━━ Data section

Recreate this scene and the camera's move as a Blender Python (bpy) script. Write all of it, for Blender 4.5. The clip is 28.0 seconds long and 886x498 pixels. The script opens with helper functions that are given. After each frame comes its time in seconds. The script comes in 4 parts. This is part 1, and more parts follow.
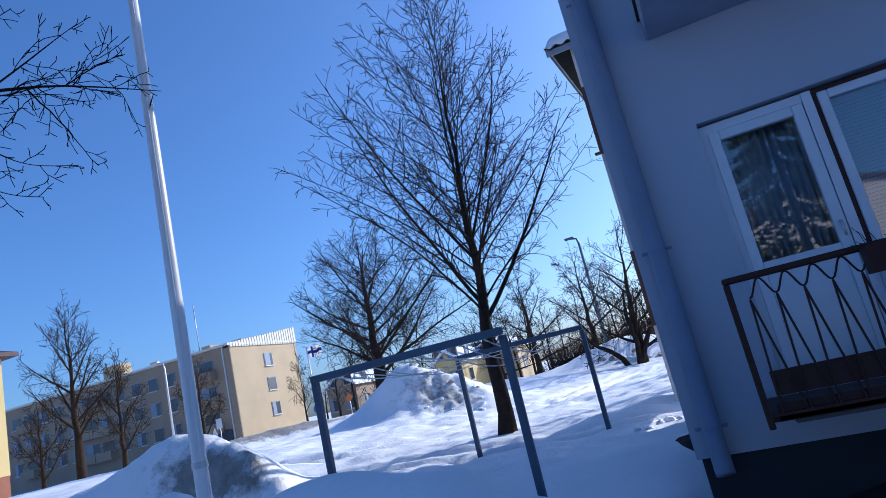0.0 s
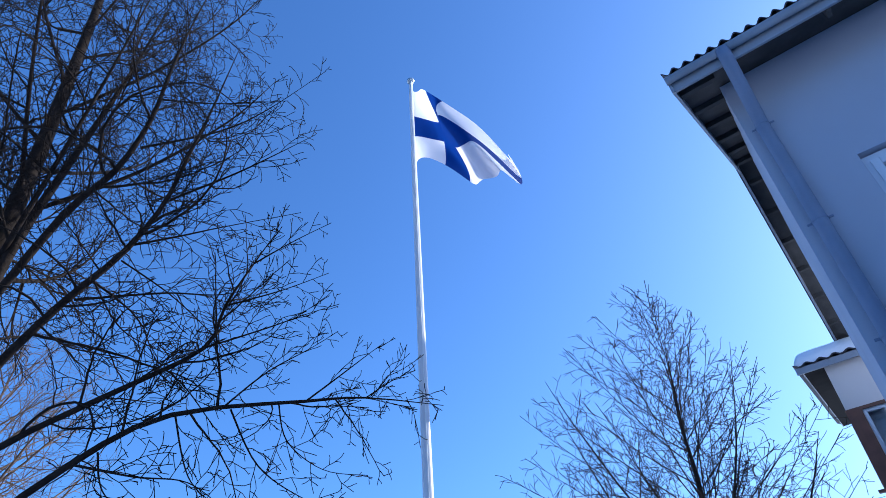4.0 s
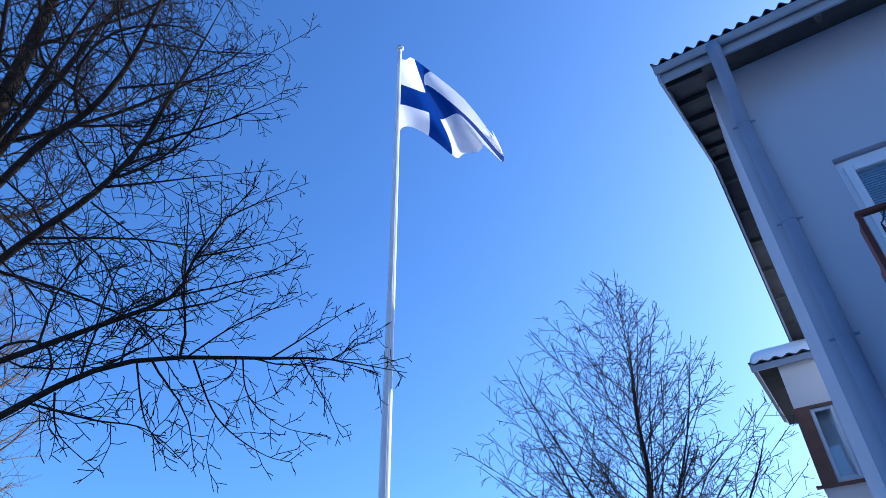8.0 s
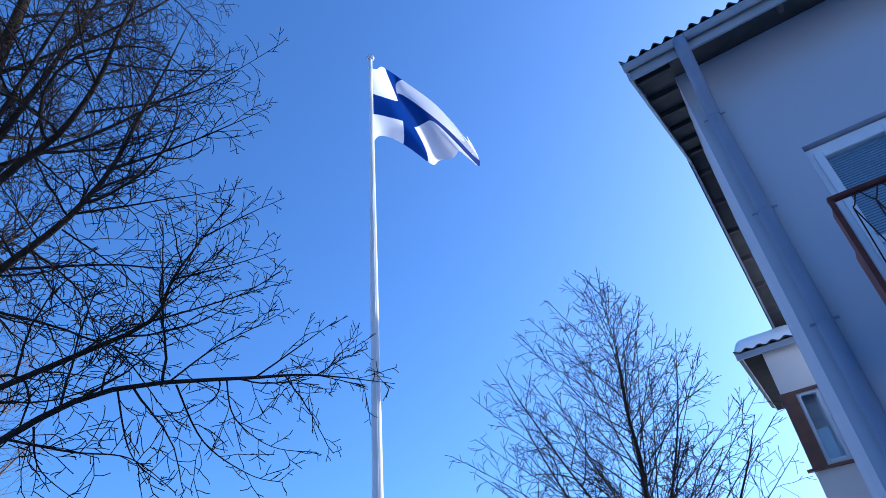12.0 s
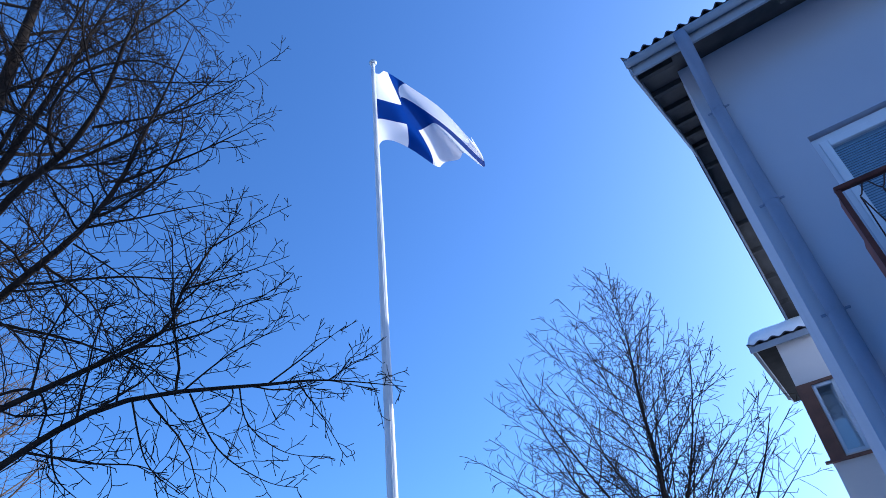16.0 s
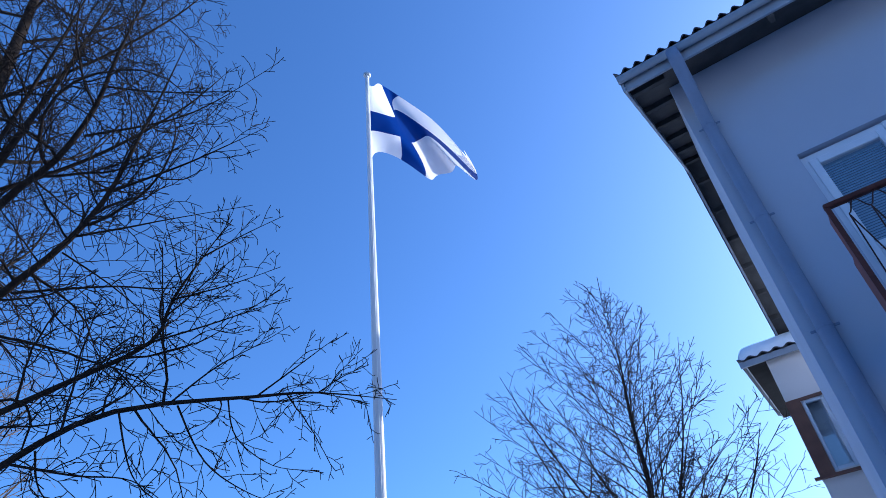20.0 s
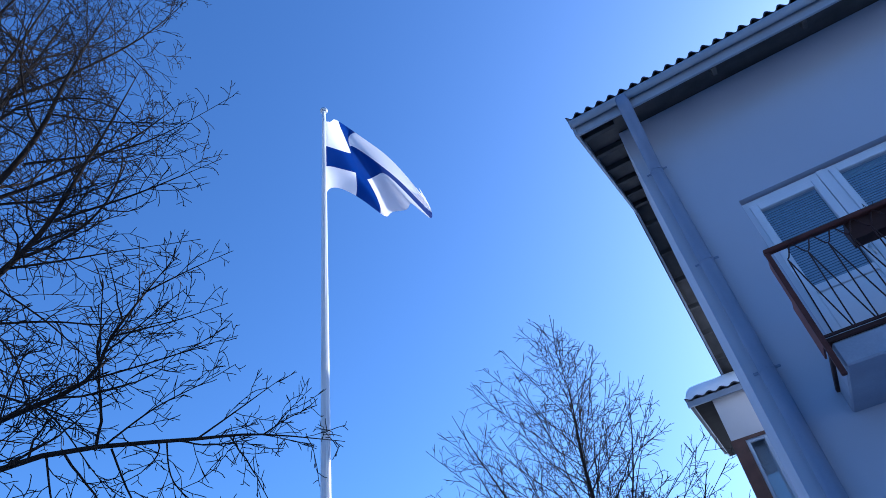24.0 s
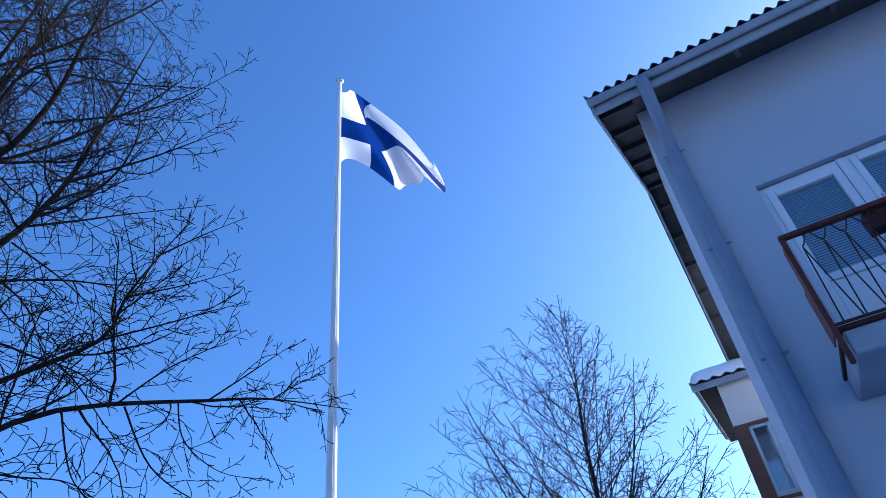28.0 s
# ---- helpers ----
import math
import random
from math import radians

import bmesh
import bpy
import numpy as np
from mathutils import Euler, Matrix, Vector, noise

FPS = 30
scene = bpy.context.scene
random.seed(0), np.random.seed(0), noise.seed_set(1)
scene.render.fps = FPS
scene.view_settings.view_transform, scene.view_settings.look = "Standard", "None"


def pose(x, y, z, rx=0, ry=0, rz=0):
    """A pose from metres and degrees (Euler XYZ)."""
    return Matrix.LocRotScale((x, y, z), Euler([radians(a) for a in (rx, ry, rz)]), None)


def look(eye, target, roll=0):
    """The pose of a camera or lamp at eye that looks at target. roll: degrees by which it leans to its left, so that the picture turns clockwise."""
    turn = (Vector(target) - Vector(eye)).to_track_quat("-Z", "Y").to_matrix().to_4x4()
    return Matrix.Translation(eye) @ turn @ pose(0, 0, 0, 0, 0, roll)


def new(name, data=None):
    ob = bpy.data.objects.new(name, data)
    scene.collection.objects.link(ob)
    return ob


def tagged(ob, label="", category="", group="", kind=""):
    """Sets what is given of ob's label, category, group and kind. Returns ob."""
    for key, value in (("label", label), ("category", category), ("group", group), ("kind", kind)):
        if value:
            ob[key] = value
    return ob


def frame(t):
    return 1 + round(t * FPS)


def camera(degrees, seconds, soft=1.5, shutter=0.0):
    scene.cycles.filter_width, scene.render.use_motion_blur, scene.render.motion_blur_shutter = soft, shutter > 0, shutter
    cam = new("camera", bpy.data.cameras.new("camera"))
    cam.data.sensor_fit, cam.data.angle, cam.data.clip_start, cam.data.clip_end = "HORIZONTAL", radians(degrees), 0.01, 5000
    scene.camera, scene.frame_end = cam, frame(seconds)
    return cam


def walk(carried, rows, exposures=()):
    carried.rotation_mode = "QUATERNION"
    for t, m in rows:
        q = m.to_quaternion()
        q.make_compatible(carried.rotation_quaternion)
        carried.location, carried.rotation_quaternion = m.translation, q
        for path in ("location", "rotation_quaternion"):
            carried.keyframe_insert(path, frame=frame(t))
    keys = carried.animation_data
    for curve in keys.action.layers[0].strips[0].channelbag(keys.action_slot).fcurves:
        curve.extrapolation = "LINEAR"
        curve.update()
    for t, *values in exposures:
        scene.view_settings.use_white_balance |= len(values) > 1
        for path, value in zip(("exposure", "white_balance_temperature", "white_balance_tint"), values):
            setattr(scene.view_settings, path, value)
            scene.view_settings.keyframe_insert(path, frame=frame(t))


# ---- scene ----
cam = camera(70.1, 28.0, soft=0.7)
PATH = [
    (0, (0.99, 0.865, 1.357), (0.289, 2.692, 1.767), -13.4),
    (0.5, (0.818, 0.619, 1.363), (0.197, 2.479, 1.756), -14.4),
    (0.6, (0.767, 0.698, 1.371), (0.11, 2.554, 1.721), -14.9),
    (1, (0.699, 0.653, 1.397), (0.099, 2.489, 1.917), -11.7),
    (1.2, (0.612, 0.601, 1.398), (-0.13, 2.377, 1.939), -9.4),
    (1.5, (0.542, 0.576, 1.393), (-0.289, 2.226, 2.16), -7.1),
    (1.8, (0.453, 0.607, 1.535), (-0.465, 2.133, 2.446), -3.3),
    (2, (0.473, 0.579, 1.587), (-0.365, 2.048, 2.655), -5.9),
    (2.5, (0.481, 0.425, 1.685), (-0.272, 1.686, 3.043), -11.2),
    (3, (0.463, 0.444, 1.684), (-0.316, 1.73, 3.003), -6.9),
    (3.5, (0.445, 0.44, 1.675), (-0.361, 1.708, 2.995), -5.3),
    (4, (0.44, 0.442, 1.648), (-0.42, 1.701, 2.943), -4.4),
    (4.5, (0.443, 0.416, 1.626), (-0.548, 1.608, 2.89), -2.4),
    (6.5, (0.399, 0.432, 1.603), (-0.544, 1.706, 2.824), 0.3),
    (7, (0.394, 0.446, 1.613), (-0.47, 1.764, 2.844), -0.8),
    (7.5, (0.398, 0.456, 1.606), (-0.428, 1.794, 2.842), -1.8),
    (8, (0.408, 0.456, 1.604), (-0.412, 1.8, 2.838), -1.5),
    (8.5, (0.412, 0.454, 1.608), (-0.403, 1.807, 2.836), -1.9),
    (9, (0.419, 0.46, 1.623), (-0.379, 1.825, 2.847), -2.9),
    (9.5, (0.416, 0.471, 1.613), (-0.367, 1.842, 2.841), -3.2),
    (10, (0.418, 0.466, 1.605), (-0.377, 1.822, 2.842), -3.5),
    (10.5, (0.419, 0.469, 1.609), (-0.371, 1.834, 2.839), -2.9),
    (11, (0.423, 0.465, 1.61), (-0.356, 1.811, 2.867), -3.4),
    (11.5, (0.421, 0.475, 1.615), (-0.32, 1.838, 2.875), -6.0),
    (12, (0.421, 0.476, 1.624), (-0.346, 1.839, 2.87), -6.0),
    (12.5, (0.421, 0.472, 1.626), (-0.358, 1.834, 2.866), -6.1),
    (14.5, (0.444, 0.484, 1.621), (-0.324, 1.859, 2.854), -7.3),
    (15, (0.45, 0.486, 1.619), (-0.342, 1.849, 2.85), -6.5),
    (15.5, (0.445, 0.489, 1.615), (-0.352, 1.847, 2.848), -6.6),
    (16, (0.452, 0.475, 1.617), (-0.34, 1.819, 2.869), -7.1),
    (16.5, (0.457, 0.482, 1.608), (-0.336, 1.826, 2.859), -6.5),
    (17, (0.456, 0.482, 1.624), (-0.311, 1.825, 2.891), -8.2),
    (17.5, (0.459, 0.475, 1.618), (-0.304, 1.815, 2.892), -7.1),
    (18, (0.46, 0.477, 1.613), (-0.307, 1.826, 2.874), -6.2),
    (18.5, (0.447, 0.483, 1.628), (-0.283, 1.84, 2.903), -8.1),
    (19, (0.477, 0.47, 1.621), (-0.259, 1.807, 2.914), -8.7),
    (19.5, (0.464, 0.469, 1.617), (-0.284, 1.804, 2.905), -7.8),
    (20, (0.452, 0.475, 1.624), (-0.303, 1.815, 2.903), -7.2),
    (20.5, (0.446, 0.481, 1.613), (-0.314, 1.837, 2.872), -6.9),
    (21, (0.456, 0.481, 1.617), (-0.29, 1.844, 2.876), -7.4),
    (21.5, (0.479, 0.476, 1.624), (-0.201, 1.839, 2.92), -9.3),
    (22, (0.491, 0.47, 1.638), (-0.117, 1.824, 2.978), -11.7),
    (22.5, (0.483, 0.482, 1.638), (-0.102, 1.845, 2.979), -11.0),
    (24.5, (0.466, 0.485, 1.656), (-0.133, 1.838, 3.001), -9.3),
    (25, (0.45, 0.471, 1.628), (-0.159, 1.826, 2.968), -8.1),
    (25.5, (0.454, 0.488, 1.645), (-0.178, 1.827, 2.989), -8.2),
    (26, (0.462, 0.476, 1.631), (-0.175, 1.833, 2.955), -7.7),
    (26.5, (0.452, 0.487, 1.642), (-0.19, 1.852, 2.956), -7.7),
    (27, (0.44, 0.487, 1.627), (-0.197, 1.858, 2.937), -7.2),
    (27.5, (0.443, 0.501, 1.644), (-0.211, 1.877, 2.939), -6.5),
    (28, (0.442, 0.474, 1.632), (-0.201, 1.856, 2.927), -7.0),
]
walk(cam, [(t, look(eye, target, roll)) for t, eye, target, roll in PATH],
     exposures=[(0, 0.17, 5250, 13), (0.6, 0.18, 5650, 14), (1.2, 0.24, 5600, 15), (2.0, 0.2, 5100, 15), (3.0, 0.72, 5050, 9), (4.0, 0.74, 5100, 9), (8.0, 0.74, 5050, 9), (22.0, 0.64, 5050, 10), (28, 0.72, 5050, 9)])

# ---- world, sun, exposure ----
SUN_AZ, SUN_EL = 34.5, 24.5      # clockwise from +y; above the horizon
world = bpy.data.worlds.new("sky")
scene.world = world
world.use_nodes = True
wn = world.node_tree
wn.nodes.clear()
w_out = wn.nodes.new("ShaderNodeOutputWorld")
w_bg = wn.nodes.new("ShaderNodeBackground")
w_sky = wn.nodes.new("ShaderNodeTexSky")
w_sky.sky_type = "NISHITA"
w_sky.sun_disc = False
w_sky.sun_elevation = radians(SUN_EL)
w_sky.sun_rotation = radians(SUN_AZ)
w_sky.air_density, w_sky.dust_density, w_sky.ozone_density = 1.0, 1.7, 7.0
w_bg.inputs["Strength"].default_value = 0.15
wn.links.new(w_sky.outputs[0], w_bg.inputs[0])
wn.links.new(w_bg.outputs[0], w_out.inputs[0])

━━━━

Task description:
Retype exactly, and only, the lines from the one containing "import random" through the one containing "return Matrix.LocRotScale((x, y, z), Euler([radians(a)", both included.

Exercise result:
import random
from math import radians

import bmesh
import bpy
import numpy as np
from mathutils import Euler, Matrix, Vector, noise

FPS = 30
scene = bpy.context.scene
random.seed(0), np.random.seed(0), noise.seed_set(1)
scene.render.fps = FPS
scene.view_settings.view_transform, scene.view_settings.look = "Standard", "None"


def pose(x, y, z, rx=0, ry=0, rz=0):
    """A pose from metres and degrees (Euler XYZ)."""
    return Matrix.LocRotScale((x, y, z), Euler([radians(a) for a in (rx, ry, rz)]), None)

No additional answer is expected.